Short problem: Report how many lines hold the word "with"; give nothing but the number.

Information shown:
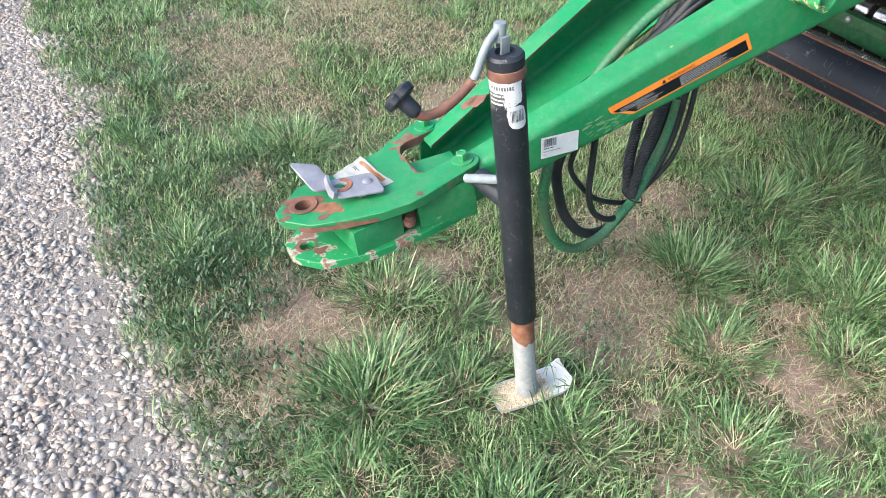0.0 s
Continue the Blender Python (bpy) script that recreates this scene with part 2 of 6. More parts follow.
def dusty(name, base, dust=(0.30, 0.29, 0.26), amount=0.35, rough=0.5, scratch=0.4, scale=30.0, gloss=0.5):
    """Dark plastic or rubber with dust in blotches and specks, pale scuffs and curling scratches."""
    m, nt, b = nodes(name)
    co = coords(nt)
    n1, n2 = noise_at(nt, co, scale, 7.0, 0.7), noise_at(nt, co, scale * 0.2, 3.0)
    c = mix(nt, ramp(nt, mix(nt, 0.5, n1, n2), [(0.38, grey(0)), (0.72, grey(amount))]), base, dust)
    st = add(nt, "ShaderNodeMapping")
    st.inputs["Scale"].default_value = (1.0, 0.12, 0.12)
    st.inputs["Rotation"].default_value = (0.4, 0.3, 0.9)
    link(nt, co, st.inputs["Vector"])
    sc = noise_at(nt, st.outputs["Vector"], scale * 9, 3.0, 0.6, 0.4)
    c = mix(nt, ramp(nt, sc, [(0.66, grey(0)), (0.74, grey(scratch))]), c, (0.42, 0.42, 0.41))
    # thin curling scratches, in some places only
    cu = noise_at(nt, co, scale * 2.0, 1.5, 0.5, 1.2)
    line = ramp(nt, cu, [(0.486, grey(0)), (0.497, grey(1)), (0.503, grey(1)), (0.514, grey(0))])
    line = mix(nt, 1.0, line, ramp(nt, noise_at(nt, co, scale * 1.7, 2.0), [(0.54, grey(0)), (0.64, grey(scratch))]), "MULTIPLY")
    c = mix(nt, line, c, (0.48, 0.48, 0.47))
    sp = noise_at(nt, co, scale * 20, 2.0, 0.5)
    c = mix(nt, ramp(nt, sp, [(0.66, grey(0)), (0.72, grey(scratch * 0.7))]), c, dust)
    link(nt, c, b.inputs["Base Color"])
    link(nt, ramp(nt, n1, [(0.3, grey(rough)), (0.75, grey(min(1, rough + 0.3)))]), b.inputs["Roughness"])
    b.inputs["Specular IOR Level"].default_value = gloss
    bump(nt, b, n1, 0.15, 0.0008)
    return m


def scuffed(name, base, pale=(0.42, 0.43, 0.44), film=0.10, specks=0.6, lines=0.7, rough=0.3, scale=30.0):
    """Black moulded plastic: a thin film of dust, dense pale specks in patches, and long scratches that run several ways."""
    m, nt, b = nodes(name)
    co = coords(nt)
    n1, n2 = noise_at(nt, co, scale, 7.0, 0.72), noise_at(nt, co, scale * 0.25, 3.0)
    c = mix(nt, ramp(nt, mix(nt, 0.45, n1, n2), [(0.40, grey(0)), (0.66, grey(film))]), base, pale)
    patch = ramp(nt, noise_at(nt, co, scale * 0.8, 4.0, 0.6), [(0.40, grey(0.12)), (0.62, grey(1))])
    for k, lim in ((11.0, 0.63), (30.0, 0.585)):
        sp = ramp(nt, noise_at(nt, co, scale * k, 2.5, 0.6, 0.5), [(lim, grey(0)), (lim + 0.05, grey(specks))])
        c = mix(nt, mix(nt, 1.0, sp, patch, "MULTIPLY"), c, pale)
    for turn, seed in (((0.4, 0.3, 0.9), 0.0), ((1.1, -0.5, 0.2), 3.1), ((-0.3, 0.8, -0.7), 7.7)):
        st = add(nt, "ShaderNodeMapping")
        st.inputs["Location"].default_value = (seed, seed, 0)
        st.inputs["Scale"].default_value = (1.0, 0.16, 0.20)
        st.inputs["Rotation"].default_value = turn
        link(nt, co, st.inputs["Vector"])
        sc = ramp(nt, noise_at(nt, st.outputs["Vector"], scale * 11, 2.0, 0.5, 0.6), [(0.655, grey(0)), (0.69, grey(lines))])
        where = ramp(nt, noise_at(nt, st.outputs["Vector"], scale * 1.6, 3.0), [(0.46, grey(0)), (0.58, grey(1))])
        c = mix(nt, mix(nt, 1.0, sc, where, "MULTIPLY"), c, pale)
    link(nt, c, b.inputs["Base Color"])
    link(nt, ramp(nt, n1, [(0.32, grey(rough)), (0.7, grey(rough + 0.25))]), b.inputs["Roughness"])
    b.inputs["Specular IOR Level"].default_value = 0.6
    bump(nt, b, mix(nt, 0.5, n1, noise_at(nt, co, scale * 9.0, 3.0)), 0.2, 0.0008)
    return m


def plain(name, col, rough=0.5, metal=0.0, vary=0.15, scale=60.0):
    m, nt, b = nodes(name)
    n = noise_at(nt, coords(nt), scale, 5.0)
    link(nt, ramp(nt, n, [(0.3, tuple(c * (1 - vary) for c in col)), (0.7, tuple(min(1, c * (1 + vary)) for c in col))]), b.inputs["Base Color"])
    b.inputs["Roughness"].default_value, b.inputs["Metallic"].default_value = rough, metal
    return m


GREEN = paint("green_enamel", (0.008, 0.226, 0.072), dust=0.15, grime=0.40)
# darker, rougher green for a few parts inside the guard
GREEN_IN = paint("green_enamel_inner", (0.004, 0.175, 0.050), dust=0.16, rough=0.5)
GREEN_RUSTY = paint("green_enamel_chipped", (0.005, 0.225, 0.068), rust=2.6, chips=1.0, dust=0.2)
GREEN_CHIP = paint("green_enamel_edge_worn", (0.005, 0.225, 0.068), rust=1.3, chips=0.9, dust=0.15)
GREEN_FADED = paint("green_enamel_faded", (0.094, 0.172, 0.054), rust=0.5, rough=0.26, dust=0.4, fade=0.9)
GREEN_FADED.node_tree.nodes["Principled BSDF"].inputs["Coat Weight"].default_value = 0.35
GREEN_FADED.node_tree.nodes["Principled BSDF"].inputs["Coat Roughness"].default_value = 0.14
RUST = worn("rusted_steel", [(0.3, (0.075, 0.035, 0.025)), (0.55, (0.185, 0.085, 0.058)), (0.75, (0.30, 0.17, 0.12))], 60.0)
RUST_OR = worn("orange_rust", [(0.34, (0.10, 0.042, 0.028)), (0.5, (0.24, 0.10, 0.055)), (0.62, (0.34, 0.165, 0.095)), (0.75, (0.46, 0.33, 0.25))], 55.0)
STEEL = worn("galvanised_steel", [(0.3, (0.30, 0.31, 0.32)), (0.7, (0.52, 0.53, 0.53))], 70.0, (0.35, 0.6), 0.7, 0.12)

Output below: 2